WHAT TO WORK ON:
Select and reproduce each line of the listing below that bears the string "finishes".

SOURCE DATA:
* start *

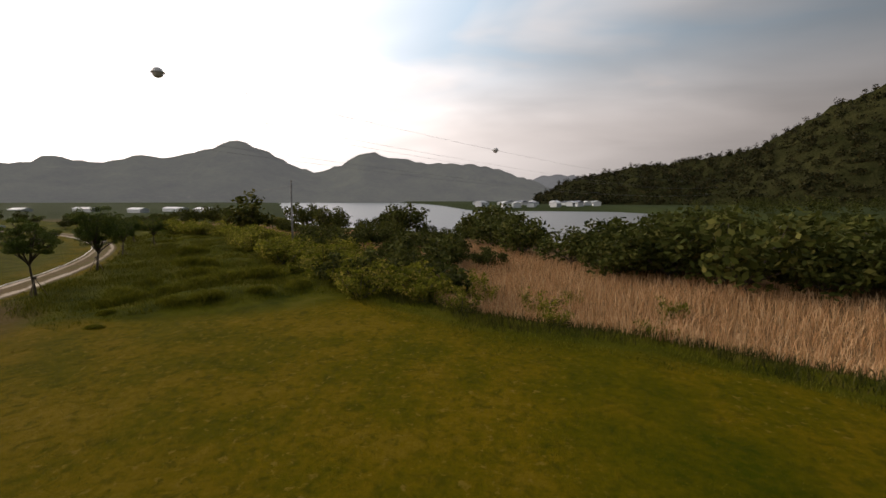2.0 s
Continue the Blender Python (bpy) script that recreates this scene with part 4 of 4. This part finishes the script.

* end *
* start *

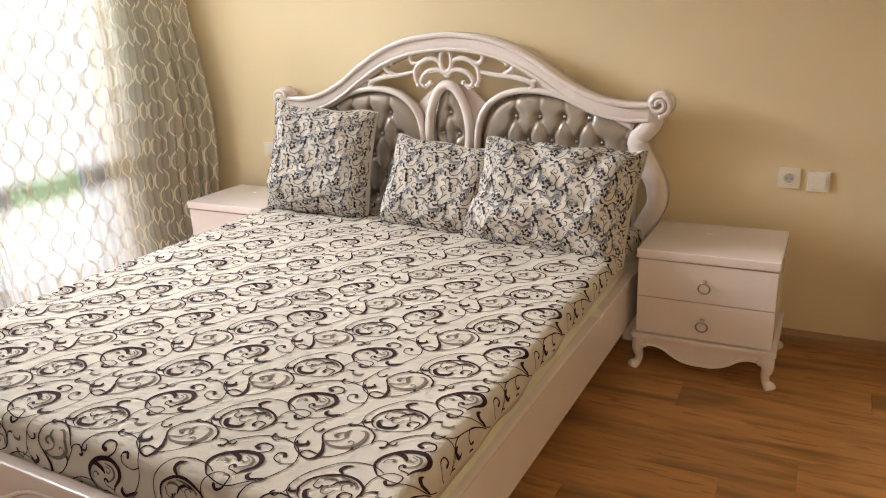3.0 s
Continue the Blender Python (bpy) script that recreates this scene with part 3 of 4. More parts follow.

* end *
* start *

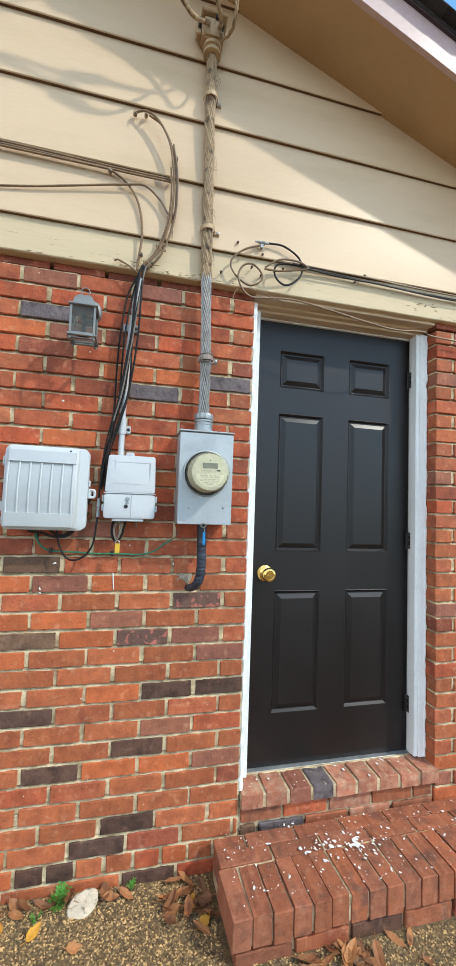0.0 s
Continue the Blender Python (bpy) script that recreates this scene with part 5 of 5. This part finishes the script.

* end *

THE ANSWER:
Continue the Blender Python (bpy) script that recreates this scene with part 4 of 4. This part finishes the script.
Continue the Blender Python (bpy) script that recreates this scene with part 5 of 5. This part finishes the script.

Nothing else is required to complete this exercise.